Al loved to share the memories of how he developed his early walkie-talkie circuits on ceramics, and how he wrote to Edwin Armstrong (the inventor of FM) for advice on superhetrodyne receiver design. Al would reminisce how Jack Kilby (IC pioneer and Texas Instruments cofounder) helped him make his first walkie-talkie circuit using ceramic and bakelite materials to reduce frequency drift -- his walkie-talkies had tubes in them and operated at about 400 MHz. Al would also talk of his run-in with David Sarnoff at RCA, who attempted to sue him for patent infringement on the walkie-talkie, and how he had successfully defended his case. Al was perhaps most proud of the fact that he was able to help convince the FCC and its head engineers in 1948 to provide for a license-free part of spectrum that would support personal communications. This later became known as Citizen's Band (CB) radio.
On several occasions, Al Gross visited Virginia Tech to give seminars to the entire electrical engineering student body -- undergraduates and graduate students alike. After each one of these lectures, inevitably a swarm of young engineering students would gather at the front of the lecture hall, to hold the original walkie-talkie or to just shake hands with the man who had pioneered personal wireless communications using a slide rule to compute wavelengths. After one of these late afternoon lectures, an interested student stayed to talk with Al until ten in the evening, right there in the lecture hall! Al eventually invited the student back to his hotel room where they continued the discussions until midnight! When Al told me of the incident the next day, I wasn't at all surprised.
On one of his visits to Blacksburg, I asked Al if he would be willing to visit the elementary school where my children attended, and he lit up with a huge grin. "I love to tell children about wireless," Al explained, and the next day, Al was mesmerizing the entire Gilbert Linquous elementary school with how radio works and how electronics had evolved during his lifetime. He was a hit, and received dozens of walkie-talkie drawings and thank you letters from the students a few weeks later. When my son, Matt, wrote his entrance exam to college, he chose to write about Al Gross, the enthusiastic inventor and teacher he had gotten to know as a family friend.

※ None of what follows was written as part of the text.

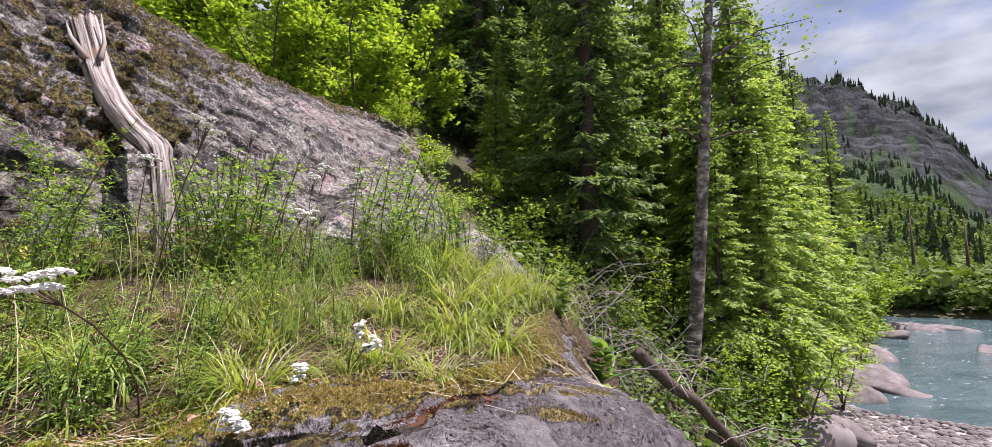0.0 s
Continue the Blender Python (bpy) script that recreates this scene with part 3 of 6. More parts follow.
disp = 0.018 * fbm(X * 2.2, Y * 2.2, 2.0, 3) + 0.008 * fbm(X * 9, Y * 9, 2.0, 5, 0.65) + crack + 0.014 * sstep(0.3, 0.6, smoss)
disp = disp + 0.05 * shade * np.abs(fbm(X * 4, Y * 4, Z * 22, 4, 0.6))
disp = disp + 0.020 * sstep(0.0, 0.12, fsaw) * (1 - 0.8 * sstep(0.2, 1.0, fsaw)) * sstep(-0.1, 0.4, X) * np.maximum(0, 0.45 + pnoise(X * 3, Y * 3, 9.0))
disp = disp - 0.006 * np.exp(-(pnoise(X * 6, Y * 6, 4.0) / 0.03) ** 2) * sstep(-0.1, 0.25, pnoise(X * 2.4, Y * 2.4, 14.0))
P = np.stack([X, Y, Z], -1) + N * disp[..., None]
slab = grid_mesh("rock_slab", P, M_SLAB, (Z > 0.0), {"clean": worn, "pale": sstep(0.0, 0.3, X + 0.1 * soft) * (1 - 0.8 * sstep(0.5, 0.85, X + 0.2 * soft)), "soot_shade": soot_shade, "crack": dark, "moss": smoss, "pink": pink})
surface(slab)
tagged(slab, "smooth lichen-spotted pink and grey rock slab", "rock slab", kind="structure")

# low step of rock behind the trough
def step_z(x, y):
    z = 1.985 - 0.169 * x + 0.251 * y
    front = 1.075 + 0.16 * np.maximum(x + 0.9, 0) + 0.02 * pnoise(x * 7, 2.0)
    z = z - 0.13 * sstep(0.035, -0.03, y - front) - 0.6 * np.maximum(front - 0.03 - y, 0)
    return z - 0.35 * sstep(-0.45, -0.2, x) * 0.4 - 0.4 * np.maximum(-1.15 - x, 0)


X, Y, Z = sheet(-1.35, -0.1, 260, 0.98, 1.55, 130, step_z)
N = normals(X, Y, Z)
disp = 0.016 * fbm(X * 4, Y * 4, 5.0, 3) + 0.007 * fbm(X * 16, Y * 16, 5.0, 3)
P = np.stack([X, Y, Z], -1) + N * disp[..., None]
# crack also darkens the front foot, painting the shade of an undercut gap
step = grid_mesh("rock_step", P, M_SLAB, None, {"crack": np.exp(-(pnoise(X * 5, (Y - 0.1 * X) * 17, 3.0) / 0.022) ** 2) * sstep(0.0, 0.2, pnoise(X * 4, Y * 4, 8.0)) + sstep(0.010, -0.012, Y - 1.060 - 0.16 * np.maximum(X + 0.9, 0)), "pale": X * 0, "soot_shade": X * 0, "clean": np.clip(0.06 + 0.7 * fbm(X * 7, Y * 7, 2.0, 3), 0, 0.9), "moss": X * 0, "pink": 0.55 + 0.4 * pnoise(X * 5, Y * 5)})
surface(step)
tagged(step, "low purple-pink rock step below the turf", "rock", kind="structure")


# ---- turf, bank, river, far slopes ----
def turf_material():
    k = Nodes("turf")
    mid = k.noise(9, 5, 0.65)
    fine = k.noise(60, 5, 0.75)
    litter = k.ramp(k.noise(120, 5, 0.8), (0.32, (0.034, 0.022, 0.014)), (0.50, (0.115, 0.078, 0.050)), (0.68, (0.25, 0.195, 0.14)))
    green = k.ramp(fine, (0.25, (0.050, 0.062, 0.008)), (0.50, (0.160, 0.180, 0.020)), (0.75, (0.30, 0.31, 0.045)))
    gold = k.ramp(fine, (0.25, (0.10, 0.075, 0.018)), (0.50, (0.24, 0.19, 0.055)), (0.75, (0.38, 0.31, 0.11)))
    brown = k.ramp(fine, (0.25, (0.014, 0.008, 0.005)), (0.50, (0.055, 0.026, 0.014)), (0.75, (0.13, 0.066, 0.035)))
    col = k.mix(k.attr("moss"), litter, green)
    col = k.mix(k.attr("gold"), col, gold)
    col = k.mix(k.attr("brown"), col, brown)
    col = k.mix(0.45, col, k.ramp(mid, (0.3, 0.5), (0.7, 1.4)), "MULTIPLY")
    h = k.math("ADD", fine, k.math("MULTIPLY", k.noise(170, 4, 0.8), 0.8))
    return k.done(col, 0.95, h, 1.0, 0.02, 0.15)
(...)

Al Gross had many interests. He built his own metal detectors in the 1950's and found buried treasure on some of America's civil war battlefields. He developed aerospace technology, such as the proximity fuse, that later flew on early space vehicles. In the last few years, he had spent a great deal of time telling interested engineering or historic groups about his experience as an inventor and entrepreneur in the very early days of portable wireless communications. He was still employed, at Orbital Sciences Corp. until the end. Al Gross passed away on December 21, 2001. We will miss him.